P.S. Maclean’s says yes you can maybe have one kid, even though “The sixth mass extinction, the ongoing annihilation of habitats and wildlife – whose populations have dropped by more than two-thirds since 1970 – is inextricably linked to human resource extraction.” See, after much existential doom and dread and tears, “Wray’s mindset changed as she researched, gleaning insights and advice from climate therapists, and full of admiration for the hard-won resilience of the historically marginalized.” (If you’re wondering how they got in there, clearly you’re not very woke.) Oddly, she doesn’t seem to have decided to do something practical about greenhouse gas emissions. Instead “I learned to get a grip on my own emotions and develop much more flexible thinking around my child-bearing dilemma.” Cool. It’s all about me. Save the navels!
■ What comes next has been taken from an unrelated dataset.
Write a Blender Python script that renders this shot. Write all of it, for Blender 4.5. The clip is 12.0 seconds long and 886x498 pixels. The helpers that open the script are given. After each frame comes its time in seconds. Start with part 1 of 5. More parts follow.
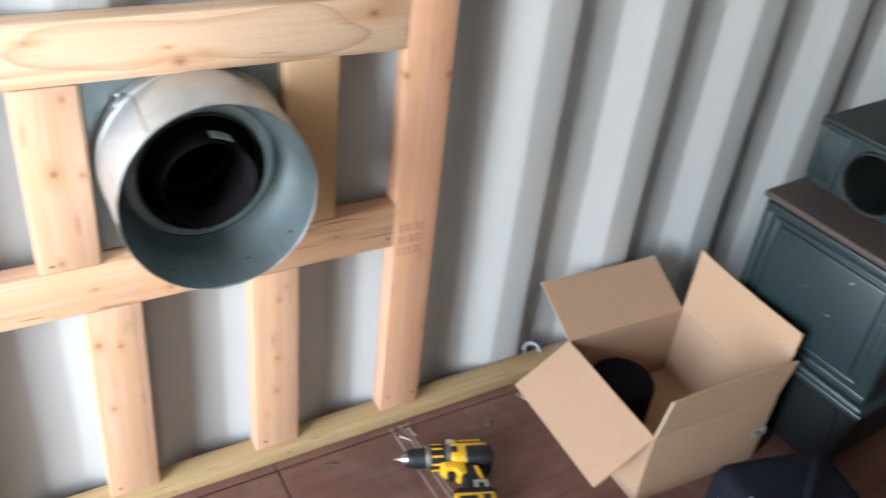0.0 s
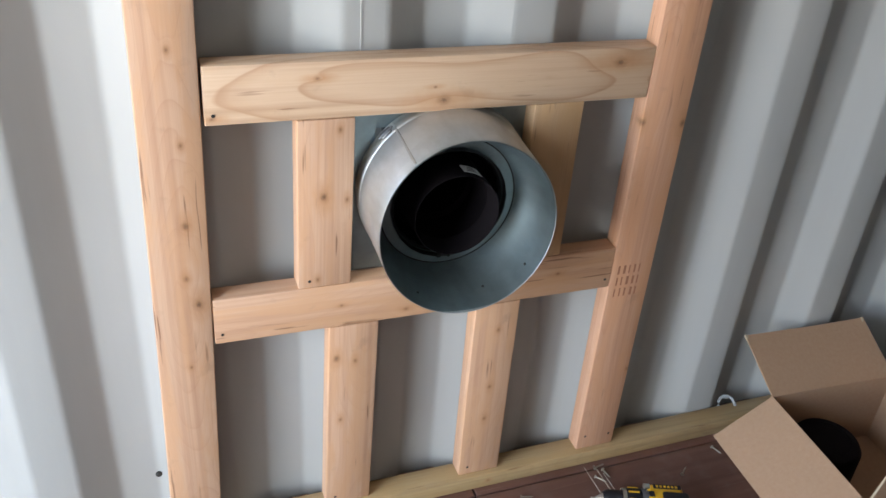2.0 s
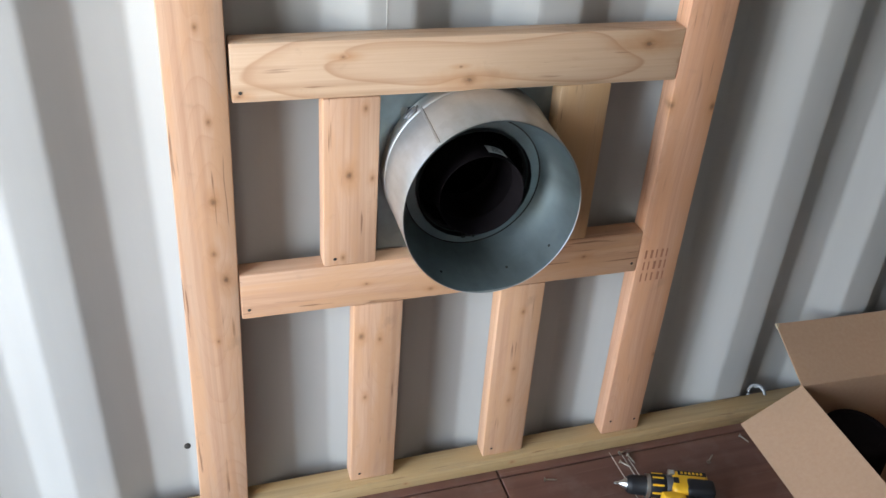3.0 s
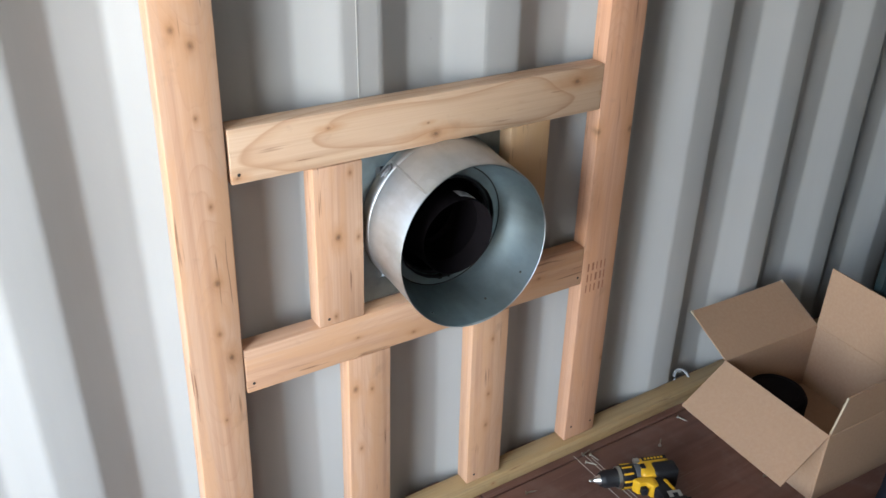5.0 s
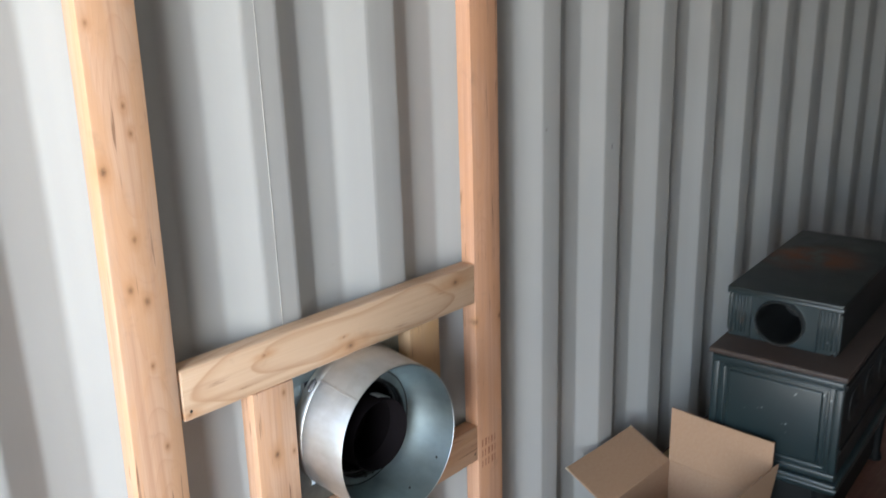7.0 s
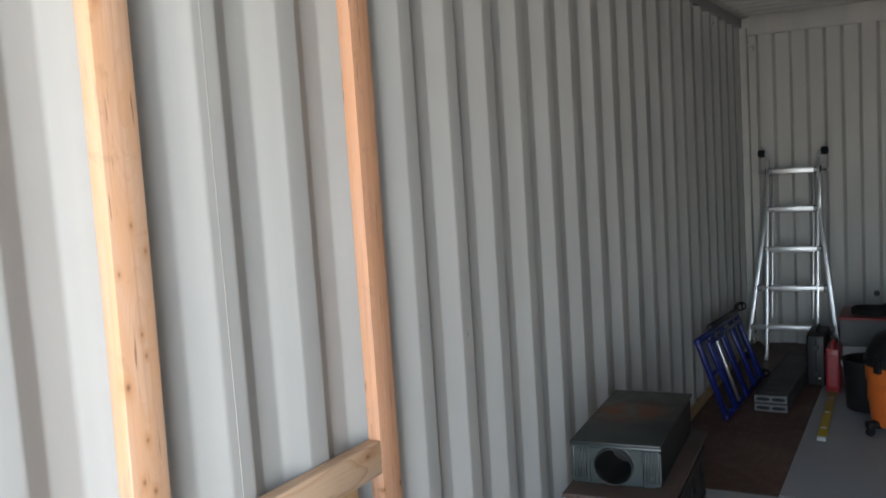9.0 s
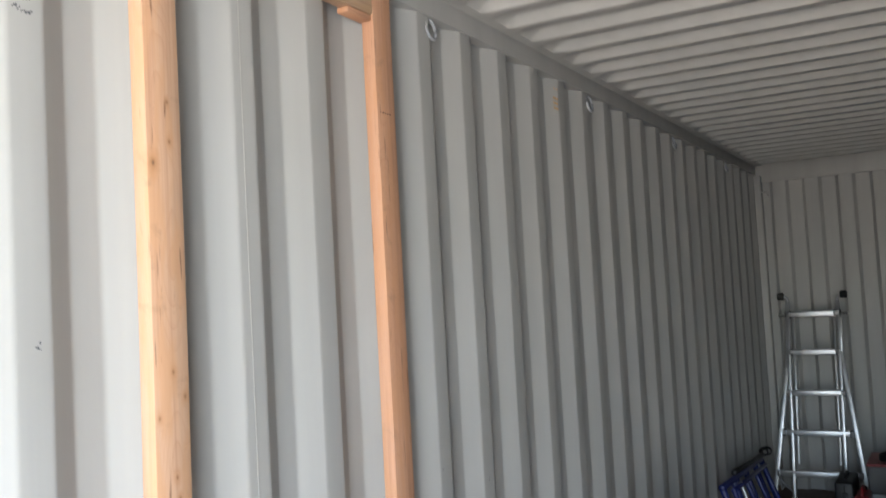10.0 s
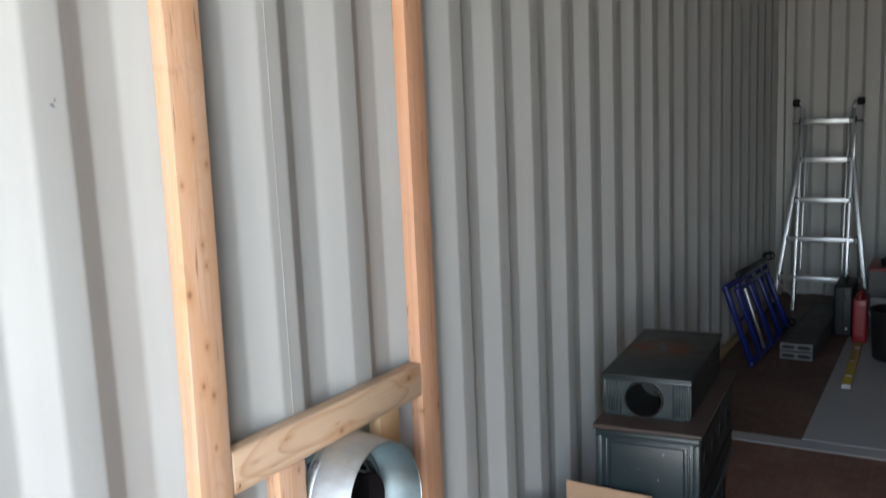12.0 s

2 comments on “Environmental cases”

  1. 'Climate change anxiety' & 'Depression caused by climate change' These 'disorders' occur in the gullible young who, unlike older people have not experienced doomsday predictions before & seen them fail, nor have they any experience of the more distant past to compare with the present. These young people swallow any story of doom that they are told, accepting its truth with blind faith. They need to learn to think critically & put the doom laden predictions they are fed to the test of real world data. I was struck while watching a young lady from 'Insulate Britain' being interviewed by Julia Hartley Brewer on Talk Radio. The aforementioned young lady was a complete nervous wreck & in such a state of anxiety that she was totally irrational & all she could do was repeat inane slogans which were simply nonsense. She has been fed this nonsense & she has accepted it because she is willing to be the victim of some deeply disturbed people. Perhaps she thinks that in accepting this misinformation she is told it makes her somehow morally superior. If so, her need for moral superiority is indicative of psychological issues in her & she needs to do some soul searching to find out why, then perhaps she may be a bit happier.

  2. To get a better idea of what this is about, I recommend reading Eric Hoffer's book "The True Believer" where he explains how and why activists' dedication to their beliefs is more important to them than what those beliefs actually are. Such people cannot be swayed or have their fears allayed by evidence that climate change is not an existential threat, because that itself poses a threat to their dedication to activism which is the true drug.

    As for young people who are not true believers, I hope they can learn to cope after acquiring some maturity the way I did regarding the (frankly more genuine) threat of annihilation through nuclear war, shake it off, and get on with their lives. And they don't have to rely, as I did, on the unsupported belief that human beings are not such complete idiots that they would actually use such weapons, there is real climate data to allay the fears of those who have the whit to pay attention to them.